Actually, Paul does give some details of one revelation—not the grand revelation from the third heaven, but the revelation that came on the heels of the messenger from Satan. Weakness. Our weaknesses are the place where God often going to be found at work. Our weaknesses are the place where God’s power is going to be glorified. Paul’s strength is his intellect and his powers of persuasion (he’s an apostle of God, after all!) and yet that’s not the arena in which his critics will be silenced and his church in Corinth will be edified. Rather, God will work through his weakness—Paul’s pride, which must be suborned and silenced in the face of criticism—for the sake of showing the Corinthians a different way.

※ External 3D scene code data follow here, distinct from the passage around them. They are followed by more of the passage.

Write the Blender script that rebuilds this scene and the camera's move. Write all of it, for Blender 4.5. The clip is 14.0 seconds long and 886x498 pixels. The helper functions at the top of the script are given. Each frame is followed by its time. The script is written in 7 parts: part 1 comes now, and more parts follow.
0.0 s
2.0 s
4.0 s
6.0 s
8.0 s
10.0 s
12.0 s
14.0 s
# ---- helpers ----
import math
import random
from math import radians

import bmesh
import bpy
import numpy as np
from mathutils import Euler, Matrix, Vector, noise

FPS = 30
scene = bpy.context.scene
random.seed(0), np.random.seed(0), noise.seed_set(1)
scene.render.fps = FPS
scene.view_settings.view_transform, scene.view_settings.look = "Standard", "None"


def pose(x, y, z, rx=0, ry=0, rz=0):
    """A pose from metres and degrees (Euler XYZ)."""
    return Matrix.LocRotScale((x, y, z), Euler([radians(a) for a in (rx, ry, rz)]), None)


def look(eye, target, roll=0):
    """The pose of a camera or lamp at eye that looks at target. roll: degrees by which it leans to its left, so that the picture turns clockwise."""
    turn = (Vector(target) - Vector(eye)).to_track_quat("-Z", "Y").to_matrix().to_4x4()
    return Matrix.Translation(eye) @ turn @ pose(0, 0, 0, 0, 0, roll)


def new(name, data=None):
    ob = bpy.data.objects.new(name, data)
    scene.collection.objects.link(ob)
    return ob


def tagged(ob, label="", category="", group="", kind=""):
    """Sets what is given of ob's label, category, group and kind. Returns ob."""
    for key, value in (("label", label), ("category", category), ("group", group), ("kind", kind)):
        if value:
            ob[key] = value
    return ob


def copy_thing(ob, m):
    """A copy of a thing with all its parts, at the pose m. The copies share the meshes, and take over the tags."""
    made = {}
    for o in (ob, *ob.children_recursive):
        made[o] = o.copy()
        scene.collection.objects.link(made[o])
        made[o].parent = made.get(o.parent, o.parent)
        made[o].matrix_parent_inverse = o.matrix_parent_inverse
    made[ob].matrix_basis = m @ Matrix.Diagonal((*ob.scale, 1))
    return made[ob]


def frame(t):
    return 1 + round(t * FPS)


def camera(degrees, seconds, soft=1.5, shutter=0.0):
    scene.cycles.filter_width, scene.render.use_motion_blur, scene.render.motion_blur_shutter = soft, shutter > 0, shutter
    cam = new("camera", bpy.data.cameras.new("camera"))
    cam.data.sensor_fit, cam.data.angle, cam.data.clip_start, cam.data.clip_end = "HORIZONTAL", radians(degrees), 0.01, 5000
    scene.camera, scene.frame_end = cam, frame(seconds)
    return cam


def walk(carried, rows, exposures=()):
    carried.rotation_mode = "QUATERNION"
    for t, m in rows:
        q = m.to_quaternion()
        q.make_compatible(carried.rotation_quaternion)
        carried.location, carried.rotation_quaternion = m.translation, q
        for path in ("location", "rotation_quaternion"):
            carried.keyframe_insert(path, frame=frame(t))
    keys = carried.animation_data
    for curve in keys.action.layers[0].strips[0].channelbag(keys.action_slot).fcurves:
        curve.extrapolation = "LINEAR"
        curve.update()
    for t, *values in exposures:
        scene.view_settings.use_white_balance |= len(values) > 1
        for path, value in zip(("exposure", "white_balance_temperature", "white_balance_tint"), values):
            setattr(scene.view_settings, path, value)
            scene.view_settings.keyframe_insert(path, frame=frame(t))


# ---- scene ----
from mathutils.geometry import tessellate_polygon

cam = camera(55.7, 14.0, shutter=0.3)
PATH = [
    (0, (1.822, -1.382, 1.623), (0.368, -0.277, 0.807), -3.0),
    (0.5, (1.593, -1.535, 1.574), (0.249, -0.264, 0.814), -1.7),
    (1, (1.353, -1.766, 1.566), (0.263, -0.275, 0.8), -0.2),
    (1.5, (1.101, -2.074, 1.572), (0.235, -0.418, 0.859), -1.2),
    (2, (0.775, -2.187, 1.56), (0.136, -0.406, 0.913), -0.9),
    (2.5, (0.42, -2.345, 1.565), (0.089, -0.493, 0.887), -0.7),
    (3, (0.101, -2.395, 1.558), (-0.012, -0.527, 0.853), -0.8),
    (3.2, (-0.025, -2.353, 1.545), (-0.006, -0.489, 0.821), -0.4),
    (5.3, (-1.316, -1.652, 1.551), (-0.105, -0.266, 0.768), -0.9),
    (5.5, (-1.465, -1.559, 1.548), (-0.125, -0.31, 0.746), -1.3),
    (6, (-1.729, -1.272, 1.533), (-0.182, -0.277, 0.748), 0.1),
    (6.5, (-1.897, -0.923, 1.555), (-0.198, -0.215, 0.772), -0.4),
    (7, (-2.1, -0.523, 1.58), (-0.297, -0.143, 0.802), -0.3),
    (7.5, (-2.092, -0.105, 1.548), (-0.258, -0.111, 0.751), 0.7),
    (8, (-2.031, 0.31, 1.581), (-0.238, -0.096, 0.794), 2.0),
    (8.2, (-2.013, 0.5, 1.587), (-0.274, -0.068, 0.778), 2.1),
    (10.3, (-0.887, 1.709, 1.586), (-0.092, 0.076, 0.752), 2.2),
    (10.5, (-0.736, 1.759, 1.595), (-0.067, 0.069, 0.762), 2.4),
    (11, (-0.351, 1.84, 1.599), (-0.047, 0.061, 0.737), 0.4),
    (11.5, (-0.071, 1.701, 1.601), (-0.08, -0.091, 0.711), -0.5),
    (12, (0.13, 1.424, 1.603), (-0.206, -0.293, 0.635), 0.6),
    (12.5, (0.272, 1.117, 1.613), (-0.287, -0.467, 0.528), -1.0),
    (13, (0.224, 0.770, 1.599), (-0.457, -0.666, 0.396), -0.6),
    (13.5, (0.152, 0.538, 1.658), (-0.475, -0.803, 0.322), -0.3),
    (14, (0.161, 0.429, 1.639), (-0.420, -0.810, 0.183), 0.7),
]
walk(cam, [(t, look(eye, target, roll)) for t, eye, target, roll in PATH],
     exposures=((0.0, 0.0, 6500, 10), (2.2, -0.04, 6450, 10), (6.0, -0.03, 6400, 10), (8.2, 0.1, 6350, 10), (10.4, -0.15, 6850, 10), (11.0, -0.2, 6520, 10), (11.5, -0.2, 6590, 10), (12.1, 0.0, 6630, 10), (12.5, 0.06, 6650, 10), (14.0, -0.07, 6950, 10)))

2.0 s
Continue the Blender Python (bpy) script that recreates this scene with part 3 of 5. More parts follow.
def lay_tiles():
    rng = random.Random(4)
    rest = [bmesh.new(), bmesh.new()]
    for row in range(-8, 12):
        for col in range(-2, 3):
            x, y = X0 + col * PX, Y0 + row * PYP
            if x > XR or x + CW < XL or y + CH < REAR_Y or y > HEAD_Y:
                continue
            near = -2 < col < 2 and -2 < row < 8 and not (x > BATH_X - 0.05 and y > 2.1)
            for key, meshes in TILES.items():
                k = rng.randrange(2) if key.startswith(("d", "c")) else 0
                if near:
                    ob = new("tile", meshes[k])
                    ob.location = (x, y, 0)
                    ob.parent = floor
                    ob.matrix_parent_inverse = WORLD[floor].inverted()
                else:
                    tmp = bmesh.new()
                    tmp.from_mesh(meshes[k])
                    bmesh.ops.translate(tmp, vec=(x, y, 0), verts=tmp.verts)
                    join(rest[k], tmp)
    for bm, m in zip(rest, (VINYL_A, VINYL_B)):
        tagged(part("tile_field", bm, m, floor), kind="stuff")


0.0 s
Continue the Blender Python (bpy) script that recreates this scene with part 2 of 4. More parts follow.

What Paul is doing is incarnational ministry. The best way for him to teach is to live out the lessons he wants others to learn: humility, forbearance, silence. As a pastor, I have found it rarely works to tell someone everything I know. The best way for most people to learn God’s truths is for me to sit with them while the Holy Spirit works on them. It rarely seems like the fastest way to learn, but it is frequently the best way for the lessons to take root and change lives.
God calls us to live incarnationally. The best way for others to learn about God is often not to tell all that we know but to let them experience God first-hand. We are called to tell what we know by living what we know living side-by-side with those who know not. It’s a rollercoaster ride: sitting with people while they complain that nothings happening right before the big drop; riding with them while they scream that this is horrible (and it’s all somebody else’s fault); enduring the jostling while they ask how much longer the ride is going to last. The best way to learn about rollercoasters is to ride with somebody who loves rollercoasters. The best way others to learn about God is first-hand, riding through life together with us.
Points to Ponder
Some think Paul’s thorn in the flesh was a physical ailment. Others think the thorn was a sin Paul with which struggled. Others (and I count myself in this group) think the thorn was a relationship—e.g. the Judaizers—that Paul could never quite make right. What do you think?
End Notes
1 - Whatever that may be. Certainly the point of this account is not to give any sense of heavenly geography.